Ok so here's my situation. I have always considered myself straight. im attracted to men, I have sex with them, and usually i quite enjoy it. however, I have always gotten off to girl on girl porn and even when im watching straight porn im looking at the girl. Lately i've even caught myself checking out other girls. Its been happening more and more that i find myself wanting to be with other women. i had a 3some once, with this girl and her boyfriend. i couldve cared less about the guy but being with the girl felt amazing. just kissing her just felt right. i kind of hoped against hope that she would ditch her boyfriend and fall for me... that didnt happen... Now i have a boyfriend and dont get me wrong, i love him very much. he's so good to me and i love being with him. but i still find myself thinking a lot about other girls and even when we have sex im thinking of women. what do i do? am i lesbian? am i bi? should i stay with my boyfriend? should i try dating a girl? please please help!!
girls are amazing, i understand where youre coming from lol. try dating a girl, see how it feels. then go from there
thanks. i think im gonna ask my b/f if it would be ok with him if i tried a thing with a girl on the side. i really love him so i dont want to break up with him. i just dont want him to try to "get in on it" ya kno? this is my thing, and im trying to figure out my own sexual identity. idk, we'll see how it goes i guess...
same thing started happening with me about 5 months ago.... I started checking out other women more than usually and then found one that just drove me crazy. I loved my boyfriend too and didn't want to hurt him, but also didn't want to hold myself back from something that felt natural to me. I told my boyfriend that I wanted to be with another girl and he said it was ok. Then when I found that one girl, and he realized that it was actually about to happen and that she really liked me too, he told me that he wasn't ok with it...... I told him that I couldn't be held back and we split..... she also broke up with her boyfriend for the same reason..... as it turns out nothing happened due to some other complicated issues, but on both sides the interest is still there..... I haven't seen her in 3 months because we live on different sides of the country when school is out, but I got back with my boyfriend and she has been seeing this other guy.....but when school starts again, who knows what will happen my experience is that even if your boyfriend says it's ok, if you actually start to fall for a girl, he will change his mind
yea im kind of afraid of that... oh well i still haven't even found the "right girl" that i would like to be with so i guess i dont even have to worry about it for now...

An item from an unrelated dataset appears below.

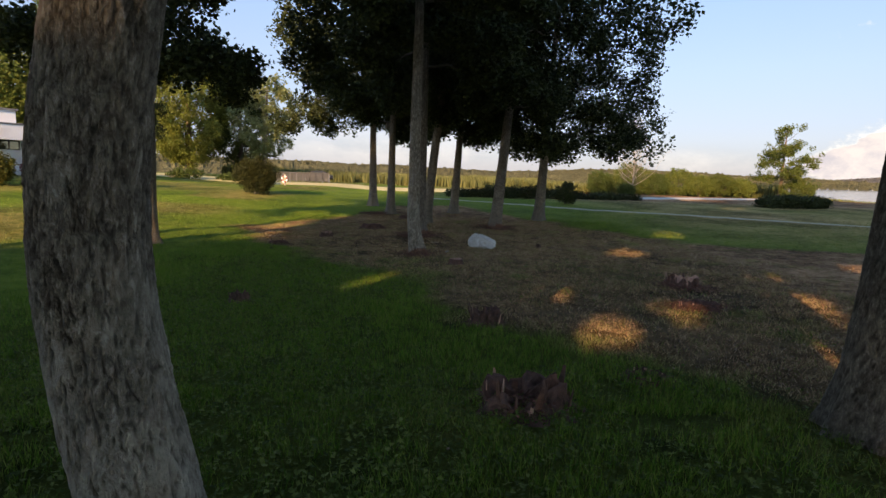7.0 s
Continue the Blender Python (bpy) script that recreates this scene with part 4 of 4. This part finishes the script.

i think we spend way too much time worrying about defining our sexuality. are you straight? probably not. bi? maybe. lesbian? not if you enjoy sex with men. and honestly who cares? the important part is like you said, there's no girl that feels right, right now. when/if such a girl comes along you will figure out what to do (test out the waters, leave your bf, whatever). also, what turns people on is as varied as the person. my exgf is definitely bi, though she's only had gf's for the last 8 yrs. and you know what here favorite porn is? gay male porn. so, figure that one out. i suggest you let what turns you, turn you on without worrying about it. If watching girls have sex makes you hot and bothered, and then your bf does a good job of getting you off, then what is there to worry about? And when the opportunity comes along to explore you feelings further you will figure out if theres more to it. sexuality is hard to figure out and hard to define...then add to that the fact that it is constantly in flux and the best you can do is go with the flow. and be safe and honest. if it comes time to experiment, make sure all parties involved are open and honest about whats going on.
em alot of gay women that i know like gay male porn more than lesbian porn.each to their own.wer all diff and thats what makes us unique and individual
ive never seen gay porn but if i was to choose btween gay n les id probs go for gay so that makes me wierd too lol
I'm self very bi-curious and I do also getting of to g/g porn, and I think also that many hetero girls doing to. It's often about curiousity and fantasies how it would be and feel. I do definately think that girls are kissing better than 'most' men, or at least mostly of them I've kissed it's often about a lucky draw. And yes it's a special and a very amazing feeling. To be really honest, I'll go strongest for the boys in the end, but I do just love being and experimenting together with other girls to and I guess always will. And who knows, maybe I meet a girl that I REALLY like someday. Good luck Yaz!, Happy To Bi Bi!!